In the end I was really impressed with how simple this is to make, how good it tasted (unlike my childhood offense palate clearly was not mature enough yet!) And how with a few adjustments you can make the ratios perfect for a post workout pudding to hold you over to your next meal. it is, SIMPLE…CHEAP…TAPIOCA PUDDING!

Recipe – Gluten free, dairy free

30grams of Minute Tapioca

a pinch of salt

3 cups of unsweetened soy milk or skim milk or rice milk (least protein in rice milk)

3tbsp of either maple syrup, agave nectar or organic cane sugar

1tbsp ground cinnamon

1 egg

2 egg whites

1tsp vanilla or maple extract (optional)

1 cup strawberries (Or other fruit, to be added on top once cooled, or turned in if you prefer. Apricots turned in are good).

In a large saucepan whisk together Minute Tapioca, salt, milk and egg. Let stand 5 minutes. Slowly bring to a boil whisking in the process until mixture comes to a full boil. Remove from heat and stir in vanilla extract if using it. Let cool 20 minutes, stir once or twice in that time. Spoon into serving dishes and either eat warm or cool in the fridge. Once in dishes top with berries OR you can stir them into the mix and then let cool in the fridge if you prefer to eat it cold. Double or triple the recipe if you have a big training weekend with teammates, make it last!

I covered mine with saran wrap once they were cool. This would keep for 3,4,5 days in the fridge. This recipe is 830 calories and splits well into 3 servings with the breakdown like so:


55gr carbohydrates

6gr protein

4gr fat

You see..our parents did know something! Try it out and see what you think! The price is right..the recovery is right! Have your pudding within 30-60minutes of completing training. You can increase your serving size for your recovery pudding.  Then in the next hour have a complete meal.

FOR A TWIST! Try adding cocoa or your favorite dried fruit to the pudding! You could even try chocolate soy or rice milk! Enjoy!

From Your Pudding Princess at NSAG!

Dairy Free, Vegetarian Lentil Walnut Burgers with Steamed Broccoli and Tahini Sauce – A Good Source of Iron and Calcium

Last week I had posted for requests for recipes and Jill Wiest requested a dairy free, vegetarian based recipe with high iron and calcium. Here is your recipe Jill! Let me know what you think! It’s a delicious one! I made it this week!

Lentil Walnut Burger:

4 1/2 cups of drained lentils

1 cup walnuts, chopped

2 eggs (You can substitute the eggs in this recipe with “flax eggs” which are a mix of 6 tbsp ground flax to 2 tbsp boiling water)

1 1/2 tsp oregano

2tsp cumin

2tsp mustard

12 cloves garlic, minced

1 1/2 cup onion, diced

1 cup wheat germ (binder)

3/4 cup rice or soy milk

2tbsp olive oil


Mix ingredients and form into patties. In a pan use a bit of olive oil to coat and cook each patty for 3-4minutes per side. Serve on a bun with fresh tomatoes, lettuce, and your choice of garnish!
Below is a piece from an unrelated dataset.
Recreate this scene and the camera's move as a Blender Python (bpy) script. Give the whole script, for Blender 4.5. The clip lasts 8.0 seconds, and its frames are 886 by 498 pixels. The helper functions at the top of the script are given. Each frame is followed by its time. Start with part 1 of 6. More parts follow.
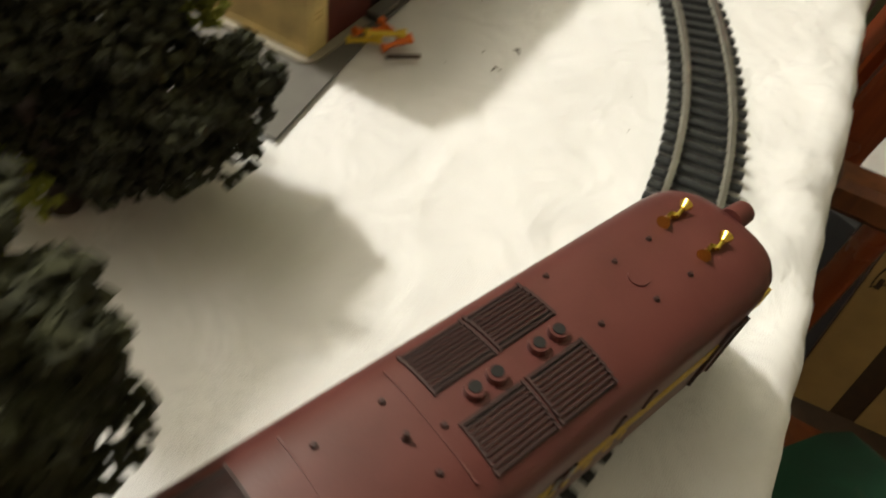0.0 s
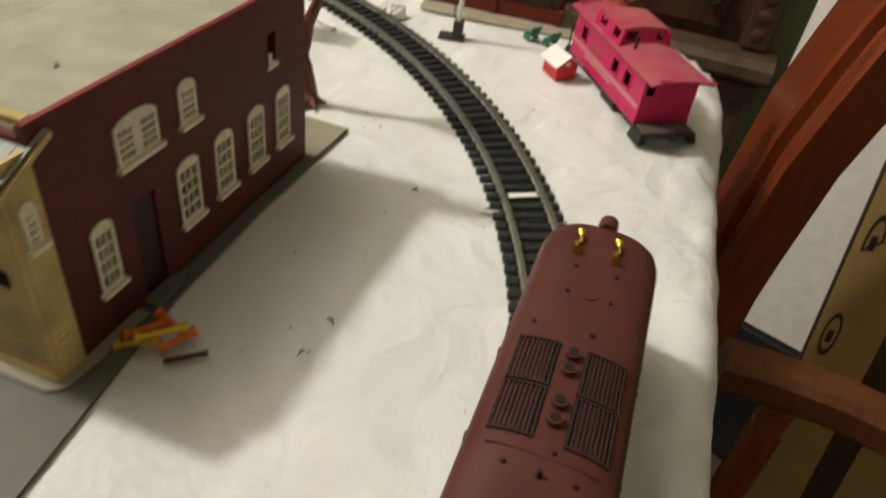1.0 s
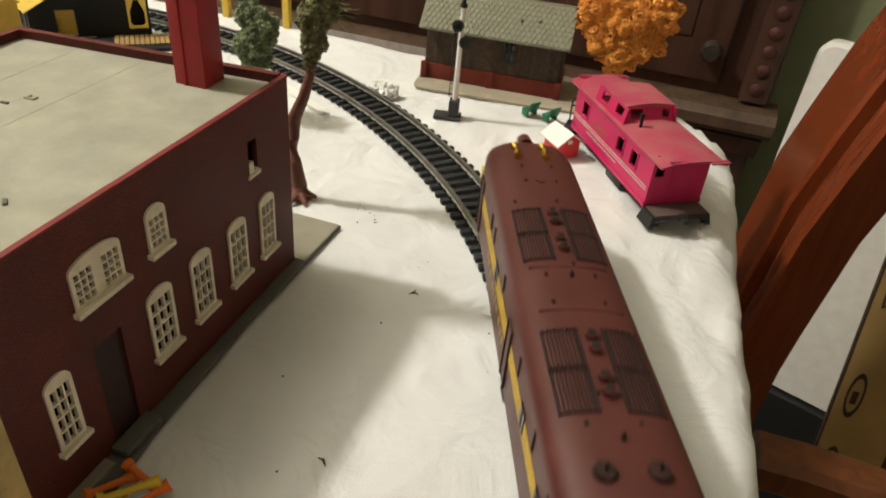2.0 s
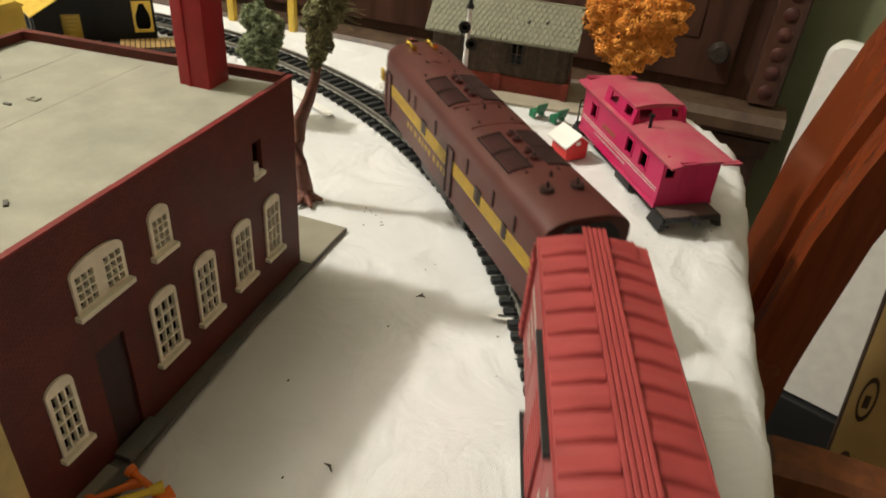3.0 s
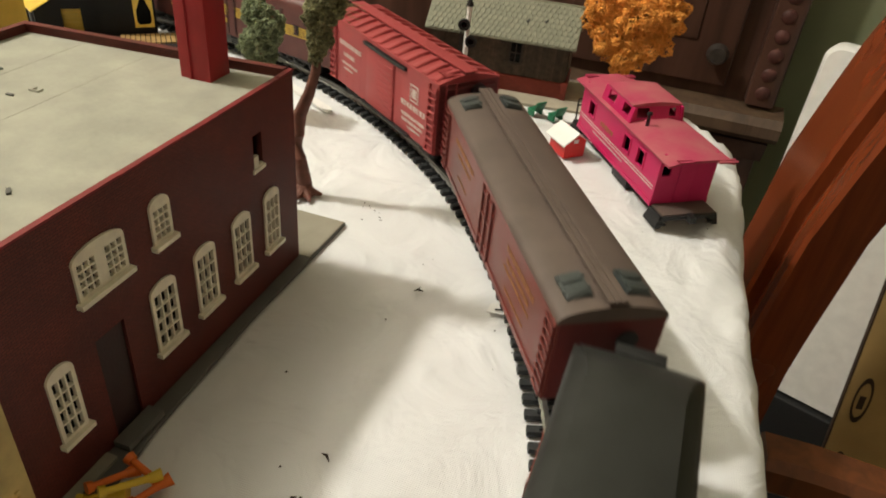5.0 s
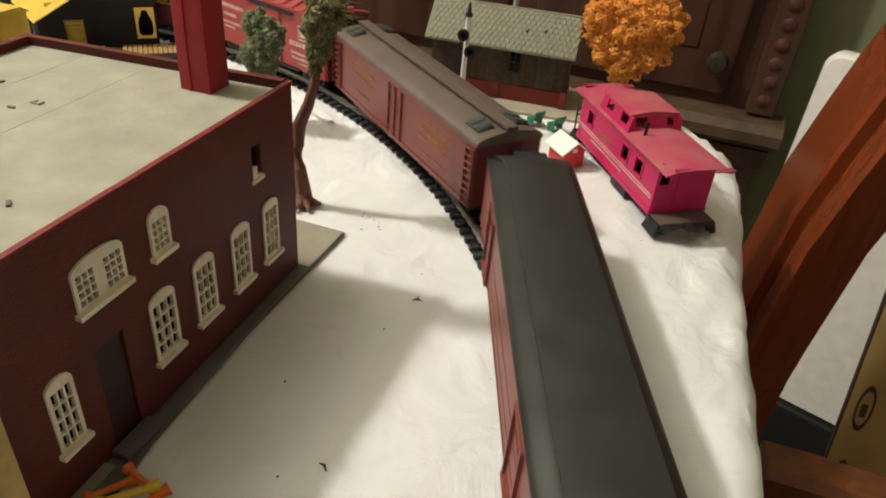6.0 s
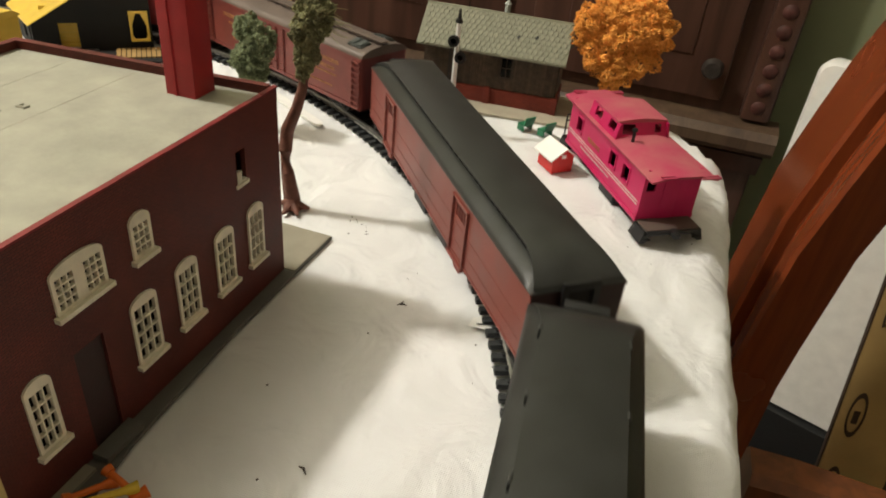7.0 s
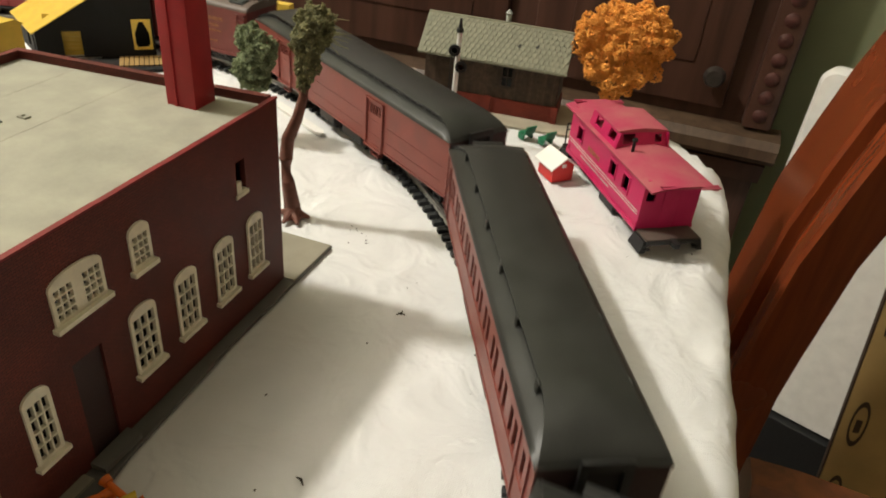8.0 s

Side- Steamed Broccoli with Tahini Sauce on top

Tahini Sauce:

1 cup sesame paste (tahini) – preferably whole sesame
1 cup water
juice from 1 small lemon
1-2 cloves garlic
10 cilantro stalks
¼ cup olive oil
2 tsp paprika
salt to taste

2 cups of steamed broccoli, drizzle tahini sauce on top to your liking.

Blend all ingredients together in a food processor. The consistency of tahini sauce can range from very thin and watery to quite thick. Adjust the amount of water to reach the desired texture.

This recipe is delicious and offers you non dairy and non meat options for iron and calcium as well as many other great nutrients! It’s also pretty simple to make! Enjoy!